Examples include fuel cards and membership cards, as they can only be used within a limited network of service providers or for a very limited number of goods or services.

In the Q&A, the trade association that submitted the question asked how to interpret the term “means of payment” in the LNE guidelines that were released last year. 

The LNE definitions appear to vary throughout the EU, depending on the national competent authority in question. 

For example, the German Federal Financial Supervisory Authority (BaFin) published its opinion that the term "means of payment" as used in the EBA Guidelines should be interpreted as "carrier" (no indication whether physical and/or digital).

The EBA clarifies in its response that the term “means of payment” does not distinguish between physical and digital means of payment and, therefore, captures both. 

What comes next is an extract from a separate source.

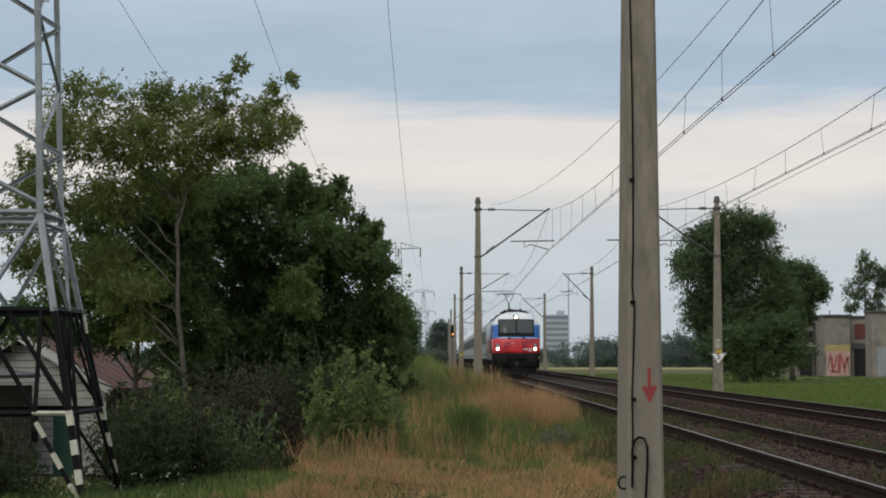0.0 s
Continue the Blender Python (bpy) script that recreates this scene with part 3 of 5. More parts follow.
def leafy_tree(name, m, label, trunk, lobes, tips, twigs, per, reach, leaf, material, stem=0.13, droop=0.0, group="", depth=0.9, category="tree", fill=0.15, tuck=0.3):
    """Trunk, limbs to the lobes (x, z, half width, half height), branches to many tips, leafy twigs round each tip."""
    t = thing(name, m, label, category, group)
    b = Build()
    bent = []
    for p, q in zip(trunk, trunk[1:]):
        p, q = Vector(p), Vector(q)
        bent += [p, p.lerp(q, 0.5) + Vector(rng.normal(size=3)) * 0.05]
    bent.append(Vector(trunk[-1]))
    b.tube(bent, [stem * (1 - 0.8 * k / (len(bent) - 1)) for k in range(len(bent))], 9)
    area = sum(l[2] * l[3] for l in lobes)
    start, way, run = [], [], []
    for x, z, rx, rz in lobes:
        c = Vector((x, rng.uniform(-0.5, 0.5) * depth, z))
        near = min(reach, 0.75 * max(rx, rz))
        a = min(bent[2:], key=lambda p: (p - c).length + 3.0 * max(0, p.z - c.z + 0.6 * math.hypot(p.x - c.x, p.y - c.y)))
        limb(b, a, c, stem * (0.3 if rx > 0.4 else 0.16), stem * 0.06, 6, 0.3)
        for k in range(max(7, int(tips * rx * rz / area))):
            d = Vector(rng.normal(size=3)).normalized()
            f = rng.uniform(fill, 1.0) ** 0.45 * rng.uniform(0.85, 1.1)
            hx, hz = max(0.3 * rx, rx - tuck * near), max(0.3 * rz, rz - tuck * near)
            tip = c + Vector((d.x * hx * f, d.y * max(rx, 0.7 * depth) * 0.8 * f, d.z * hz * f))
            if k % 2 == 0:
                limb(b, c, tip, stem * 0.09, stem * 0.03, 4, 0.15)
            grow = np.array((d.x, d.y, d.z * 0.8 + 0.3 - droop))
            n = max(4, int(twigs * rng.uniform(0.5, 1.4) * min(1.0, max(rx, rz) / (0.9 * reach))))
            w = grow * 0.75 + rng.normal(size=(n, 3)) * 0.62
            way.append(w / np.linalg.norm(w, axis=1)[:, None])
            start.append(np.array(tip) + rng.normal(size=(n, 3)) * near * 0.25)
            run.append(near * rng.uniform(0.5, 1.2, n))
    start, way, run = np.concatenate(start), np.concatenate(way), np.concatenate(run)
    part("trunk", b, M["bark"], t, "grey ridged trunk and limbs", smooth=True)
    twig_leaves("crown", start, way, run, per, leaf, material, t, droop * 0.6 / reach)
    return t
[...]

The term “single card-based means of payment”, meanwhile, refers to the means of payment that accommodates card-based payment instruments, while the term “other means of payment” refers to a means of payment that accommodates payment instruments that are not card-based, the EBA said. 

The EBA further points out that the use of the terms “payment instrument” and “card-based payment instrument” are consistent with the respective definitions set out in the PSD2 and Interchange Fee Regulation. 

SCA data retention

Another question submitted seeks clarification on whether the ASPSP should maintain a record of the consent of the PSUs and of AIS requests received through an AISP, and whether there is a specific retention period for these issues.

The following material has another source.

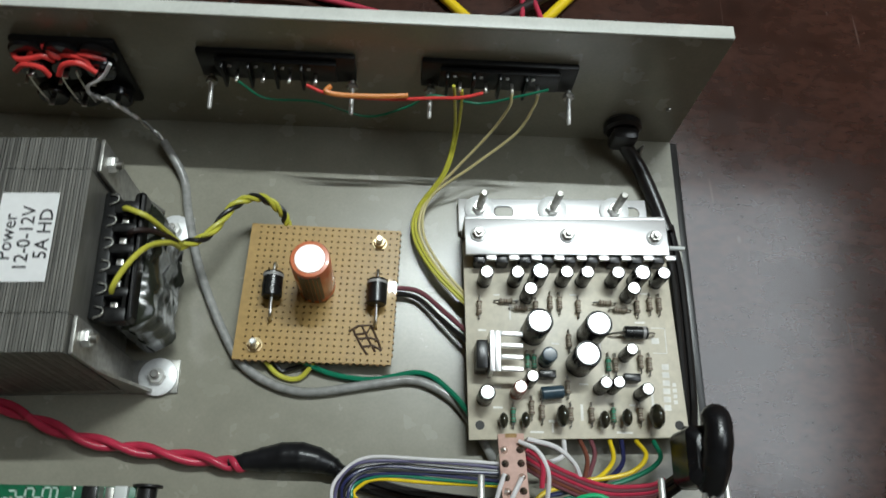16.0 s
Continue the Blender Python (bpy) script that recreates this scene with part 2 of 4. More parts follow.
    digits=surf("red_digits", (0.9, 0.1, 0.1), 0.3, glow=(1.0, 0.10, 0.12), power=4.0),
    marks=surf("yellow_segments", (0.7, 0.8, 0.1), 0.3, glow=(0.75, 0.9, 0.05), power=2.0),
    tube_glow=surf("tube_glass", (0.9, 0.9, 0.9), 0.3, glow=(0.95, 1.0, 0.97), power=3.0),
)

# ---- building blocks; all lengths in mm ----
FRAMES = {}


def thing(name, label, category, x, y, z, rz=0.0, group="", kind=""):
    ob = new(name)
    ob.empty_display_size = 0.01
    ob.matrix_basis = pose(x * MM, y * MM, z * MM, 0, 0, rz)
    FRAMES[ob.name] = ob.matrix_basis.copy()
    return tagged(ob, label, category, group, kind)


def to_mesh(bm, name, frame_of=None):
    bmesh.ops.scale(bm, vec=(MM, MM, MM), verts=bm.verts)
    if frame_of is not None:
        bmesh.ops.transform(bm, matrix=frame_of.inverted(), verts=bm.verts)
    bmesh.ops.recalc_face_normals(bm, faces=bm.faces)
    me = bpy.data.meshes.new(name)
    bm.to_mesh(me)
    bm.free()
    me.shade_smooth()
    me.set_sharp_from_angle(angle=radians(38))
    return me


def part(name, bm, material, parent, label="", kind=""):
    """One mesh under a thing or a part; bm is in world mm."""
    fr = FRAMES[parent.name]
    me = to_mesh(bm, name, fr)
    me.materials.append(M[material])
    ob = new(name, me)
    ob.parent = parent
    FRAMES[ob.name] = fr
    return tagged(ob, label, kind=kind)


def solo(name, bm, material, label, category, group="", kind=""):
    """A thing that is one mesh, its origin at the middle of its foot."""
    xs, ys, zs = [[v.co[i] for v in bm.verts] for i in range(3)]
    fr = Matrix.Translation(((min(xs) + max(xs)) / 2 * MM, (min(ys) + max(ys)) / 2 * MM, min(zs) * MM))
    me = to_mesh(bm, name, fr)
    me.materials.append(M[material])
    ob = new(name, me)
    ob.matrix_basis = fr
    FRAMES[ob.name] = fr
    return tagged(ob, label, category, group, kind)


def moved(bm, n0, m):
    bm.verts.ensure_lookup_table()
    for v in bm.verts[n0:]:
        v.co = m @ v.co


def turn(cx, cy, deg):
    return Matrix.Translation((cx, cy, 0)) @ Matrix.Rotation(radians(deg), 4, "Z") @ Matrix.Translation((-cx, -cy, 0))


def box(x0, x1, y0, y1, z0, z1, bev=0.0, bm=None, m=None):
    own = bmesh.new()
    vs = [own.verts.new((x, y, z)) for x in (x0, x1) for y in (y0, y1) for z in (z0, z1)]
    for f in ((0, 1, 3, 2), (4, 6, 7, 5), (0, 4, 5, 1), (2, 3, 7, 6), (0, 2, 6, 4), (1, 5, 7, 3)):
        own.faces.new([vs[i] for i in f])
    if bev:
        bmesh.ops.bevel(own, geom=list(own.edges), offset=bev, segments=2, affect="EDGES", profile=0.5)
    if m is not None:
        bmesh.ops.transform(own, matrix=m, verts=own.verts)
    if bm is None:
        return own
    return join(bm, own)


def join(bm, own):
    own.verts.index_update()
    nv = [bm.verts.new(v.co) for v in own.verts]
    for f in own.faces:
        bm.faces.new([nv[v.index] for v in f.verts])
    own.free()
    return bm


def axis_matrix(c, axis):
    r = {"z": Matrix.Identity(4), "y": Matrix.Rotation(radians(-90), 4, "X"), "-y": Matrix.Rotation(radians(90), 4, "X"),
         "x": Matrix.Rotation(radians(90), 4, "Y")}[axis] if isinstance(axis, str) else Vector(axis).to_track_quat("Z", "Y").to_matrix().to_4x4()
    return Matrix.Translation(c) @ r


def lathe(c, prof, axis="z", seg=20, bm=None):
    """A turned body: (radius, height) rows from its foot at c along axis; closed at both ends."""
    own = bmesh.new()
    mtx = axis_matrix(c, axis)
    rings = []
    for r, h in prof:
        rings.append([own.verts.new(mtx @ Vector((r * math.cos(2 * math.pi * i / seg), r * math.sin(2 * math.pi * i / seg), h))) for i in range(seg)])
    for a, b in zip(rings, rings[1:]):
        for i in range(seg):
            own.faces.new((a[i], a[(i + 1) % seg], b[(i + 1) % seg], b[i]))
    own.faces.new(rings[0][::-1])
    own.faces.new(rings[-1])
    return own if bm is None else join(bm, own)


def cyl(c, r, h, axis="z", seg=16, bev=0.0, bm=None):
    if bev:
        return lathe(c, [(r - bev, 0), (r, bev), (r, h - bev), (r - bev, h)], axis, seg, bm)
    return lathe(c, [(r, 0), (r, h)], axis, seg, bm)


def hexnut(c, r, h, axis="z", bm=None):
    return lathe(c, [(r * 0.93, 0), (r, h * 0.15), (r, h * 0.85), (r * 0.9, h)], axis, 6, bm)


def spline(pts, res=8, closed=False):
    """Catmull-Rom through pts."""
    p = [Vector(q) for q in pts]
    n = len(p)
    out = []
    for i in range(n if closed else n - 1):
        a = p[(i - 1) % n] if closed or i else p[0] * 2 - p[1]
        b, c = p[i], p[(i + 1) % n]
        d = p[(i + 2) % n] if closed or i + 2 < n else p[-1] * 2 - p[-2]
        for s in range(res):
            t = s / res
            out.append(0.5 * (2 * b + (c - a) * t + (2 * a - 5 * b + 4 * c - d) * t * t + (3 * b - a - 3 * c + d) * t ** 3))
    if not closed:
        out.append(p[-1])
    return out


def frames_along(path):
    tang = [(path[min(i + 1, len(path) - 1)] - path[max(i - 1, 0)]).normalized() for i in range(len(path))]
    nrm = tang[0].orthogonal().normalized()
    out = []
    for t in tang:
        nrm = (nrm - t * nrm.dot(t))
        nrm = nrm.normalized() if nrm.length > 1e-6 else t.orthogonal().normalized()
        out.append((nrm, t.cross(nrm)))
    return out


def sweep(path, r, seg=8, bm=None):
    """A round body along a fine path; r is a number or one radius a point."""
    own = bmesh.new() if bm is None else bm
    rings = []
    for i, (p, (u, v)) in enumerate(zip(path, frames_along(path))):
        rad = r if isinstance(r, (int, float)) else r[i]
        rings.append([own.verts.new(p + (u * math.cos(2 * math.pi * j / seg) + v * math.sin(2 * math.pi * j / seg)) * rad) for j in range(seg)])
    for a, b in zip(rings, rings[1:]):
        for j in range(seg):
            own.faces.new((a[j], a[(j + 1) % seg], b[(j + 1) % seg], b[j]))
    own.faces.new(rings[0][::-1])
    own.faces.new(rings[-1])
    return own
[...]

Here, the EBA says that ASPSPs should keep records of the authorisation of a payment transaction executed by the ASPSP, including, in the case of a transaction initiated through a PISP, evidence regarding the request received from the PISP, as well as evidence that the ASPSP has complied with the requirements set out in the PSD2, as well as the RTS for SCA. 

ASPSPs also need to keep records regarding any access requests to a PSU account received from AISPs and evidence that the ASPSP has complied with the requirements.

The EBA, meanwhil, points to retention periods set out in relevant EU law and, where applicable, national law. 

If an ASPSP is to go by the EU’s General Data Protection Regulation, this dictates that the data can be retained for as long as is necessary. 

Regulator questions

One question submitted by a national competent authority (NCA) looks for answers from the EBA about statistics that ASPSPs need to publish. 

ASPSPs are required to publish quarterly statistics on the availability and performance of the dedicated interface and of the interface used by PSUs. 

However, the regulation does not specify what period should be covered. 

Here, the EBA says that this was deliberate and advises that the competent authority may determine an appropriate period for which ASPSPs should maintain these statistics on their website.

The Central Bank of Hungary asked the EBA to clarify whether its 2018 RTS on SCA makes it possible to use the same SCA element to authorise a payment and approve a payee as a trusted beneficiary.

If it is allowed, the central bank asked whether the PSU should be informed prior to authorisation by an approved SCA element (SMS) about the payment execution and about modifying the list of the trusted beneficiaries as well. 

“We identified a fraudulent transaction pattern where fraudsters have gained credentials of a PSU and the fraudsters have created a mobile app and have initiated a payment at the first time with an extremely low amount and at the same time it is possible to set their own account as trusted beneficiary by using a checkbox in the mobile app which the fraudsters have done,” the regulator explains. 

The central bank says in this case fraudsters can save their own account as a trusted beneficiary and can initiate and execute any payments without SCA.

Here, the EBA says that one of the authentication elements used for initiating an electronic payment transaction may be reused when the payer adds a payee to the trusted beneficiaries list. 

However, reusing the same two SCA elements applied for initiating an electronic payment transaction when adding a payee to the trusted beneficiaries list is not compliant with the legal requirements.

Finally, a question filed by a NCA looks for answers regarding service downtimes. 

For example, if an incident with a duration of two hours disrupts transaction processing and occurs around the daily cut-off time of same-day transaction processing then the incident may be of a short duration but, as a result, transactions are booked one day later.

“Considering this example, what service downtime should the payment service provider (PSP) indicate in the PSD2 notification? Just the net time of the failure or the total time any payment service users are affected by delayed transactions?” the authority asks. 

Here, the EBA says that PSPs should count the service downtime from the moment the downtime starts until the moment the payment services affected by the incident are executed.